▸ **RECORDS FOR PROCESSING**:
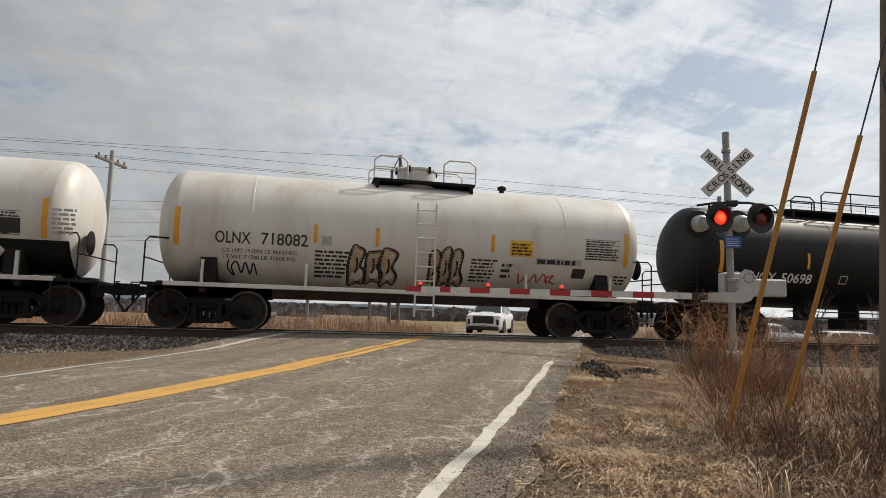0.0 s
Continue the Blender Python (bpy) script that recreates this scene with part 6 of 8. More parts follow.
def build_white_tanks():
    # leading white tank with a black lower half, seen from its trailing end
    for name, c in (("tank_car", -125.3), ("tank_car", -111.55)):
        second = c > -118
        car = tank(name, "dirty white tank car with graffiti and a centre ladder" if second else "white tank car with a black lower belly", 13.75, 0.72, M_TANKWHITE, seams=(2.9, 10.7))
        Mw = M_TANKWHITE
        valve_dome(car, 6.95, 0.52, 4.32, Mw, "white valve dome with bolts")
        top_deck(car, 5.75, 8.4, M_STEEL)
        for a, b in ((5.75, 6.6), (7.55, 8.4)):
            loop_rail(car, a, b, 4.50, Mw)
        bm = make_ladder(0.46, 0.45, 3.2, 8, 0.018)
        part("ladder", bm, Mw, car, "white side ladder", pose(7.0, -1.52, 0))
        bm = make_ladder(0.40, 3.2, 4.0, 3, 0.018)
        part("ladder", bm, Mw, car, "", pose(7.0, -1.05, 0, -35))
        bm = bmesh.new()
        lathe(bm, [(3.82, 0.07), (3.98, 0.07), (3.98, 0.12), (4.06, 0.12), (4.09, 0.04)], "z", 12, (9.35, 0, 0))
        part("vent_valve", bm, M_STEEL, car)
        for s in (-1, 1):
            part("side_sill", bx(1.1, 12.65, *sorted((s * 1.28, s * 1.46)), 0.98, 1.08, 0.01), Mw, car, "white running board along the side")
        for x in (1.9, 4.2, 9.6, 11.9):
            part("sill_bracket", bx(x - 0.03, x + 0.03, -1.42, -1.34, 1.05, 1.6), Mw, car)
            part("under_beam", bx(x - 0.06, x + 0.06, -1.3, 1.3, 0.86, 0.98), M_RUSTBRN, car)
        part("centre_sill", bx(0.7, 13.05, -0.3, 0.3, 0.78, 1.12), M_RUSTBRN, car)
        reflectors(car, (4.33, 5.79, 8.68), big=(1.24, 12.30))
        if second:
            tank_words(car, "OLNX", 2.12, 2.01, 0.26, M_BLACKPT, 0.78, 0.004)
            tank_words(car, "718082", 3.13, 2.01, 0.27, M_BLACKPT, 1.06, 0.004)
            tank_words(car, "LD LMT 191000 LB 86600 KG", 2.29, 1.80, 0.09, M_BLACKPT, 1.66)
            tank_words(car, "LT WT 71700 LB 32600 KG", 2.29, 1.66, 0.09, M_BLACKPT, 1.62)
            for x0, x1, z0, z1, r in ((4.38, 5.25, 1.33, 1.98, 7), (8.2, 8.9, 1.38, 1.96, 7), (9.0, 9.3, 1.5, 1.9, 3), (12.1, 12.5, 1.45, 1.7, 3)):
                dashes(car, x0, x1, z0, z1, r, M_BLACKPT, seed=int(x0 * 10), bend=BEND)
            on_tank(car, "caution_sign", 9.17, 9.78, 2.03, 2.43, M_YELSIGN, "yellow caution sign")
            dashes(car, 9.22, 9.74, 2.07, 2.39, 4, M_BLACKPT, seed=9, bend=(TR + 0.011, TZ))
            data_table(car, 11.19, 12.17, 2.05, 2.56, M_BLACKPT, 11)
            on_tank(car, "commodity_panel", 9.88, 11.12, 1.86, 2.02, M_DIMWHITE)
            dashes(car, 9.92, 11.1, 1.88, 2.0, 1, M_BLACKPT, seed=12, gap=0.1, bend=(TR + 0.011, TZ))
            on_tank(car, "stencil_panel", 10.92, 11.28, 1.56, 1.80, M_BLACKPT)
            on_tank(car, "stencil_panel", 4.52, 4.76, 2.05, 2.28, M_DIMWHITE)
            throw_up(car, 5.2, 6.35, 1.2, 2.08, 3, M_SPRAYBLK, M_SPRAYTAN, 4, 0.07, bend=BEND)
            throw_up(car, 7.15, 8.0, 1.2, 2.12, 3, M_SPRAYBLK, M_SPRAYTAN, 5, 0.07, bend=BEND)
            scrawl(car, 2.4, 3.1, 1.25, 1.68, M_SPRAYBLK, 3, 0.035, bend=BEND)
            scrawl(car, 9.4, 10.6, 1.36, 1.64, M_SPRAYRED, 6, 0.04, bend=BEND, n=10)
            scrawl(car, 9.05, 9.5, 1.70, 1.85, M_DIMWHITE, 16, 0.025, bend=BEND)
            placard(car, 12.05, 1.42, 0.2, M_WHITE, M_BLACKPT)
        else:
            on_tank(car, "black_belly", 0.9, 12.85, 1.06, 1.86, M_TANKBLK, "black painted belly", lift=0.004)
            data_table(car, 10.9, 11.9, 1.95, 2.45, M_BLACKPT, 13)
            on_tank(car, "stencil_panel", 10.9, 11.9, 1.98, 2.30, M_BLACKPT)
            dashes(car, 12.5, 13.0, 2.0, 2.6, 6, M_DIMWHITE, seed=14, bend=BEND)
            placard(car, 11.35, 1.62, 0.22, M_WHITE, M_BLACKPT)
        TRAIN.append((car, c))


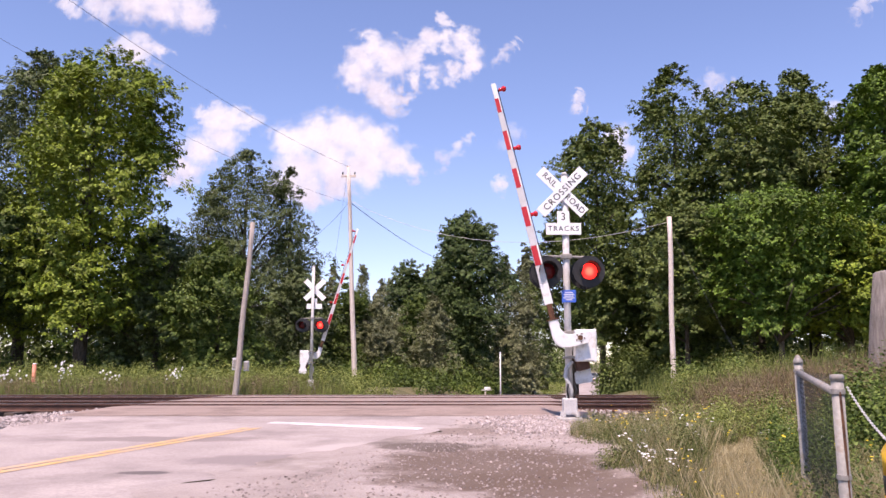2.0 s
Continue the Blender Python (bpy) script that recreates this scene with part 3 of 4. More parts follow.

▸ **EXERCISE REQUIREMENTS**:
Where a line of the records above holds the word "scene", copy that line.

▸ **TASK RESPONSE**:
Continue the Blender Python (bpy) script that recreates this scene with part 6 of 8. More parts follow.
Continue the Blender Python (bpy) script that recreates this scene with part 3 of 4. More parts follow.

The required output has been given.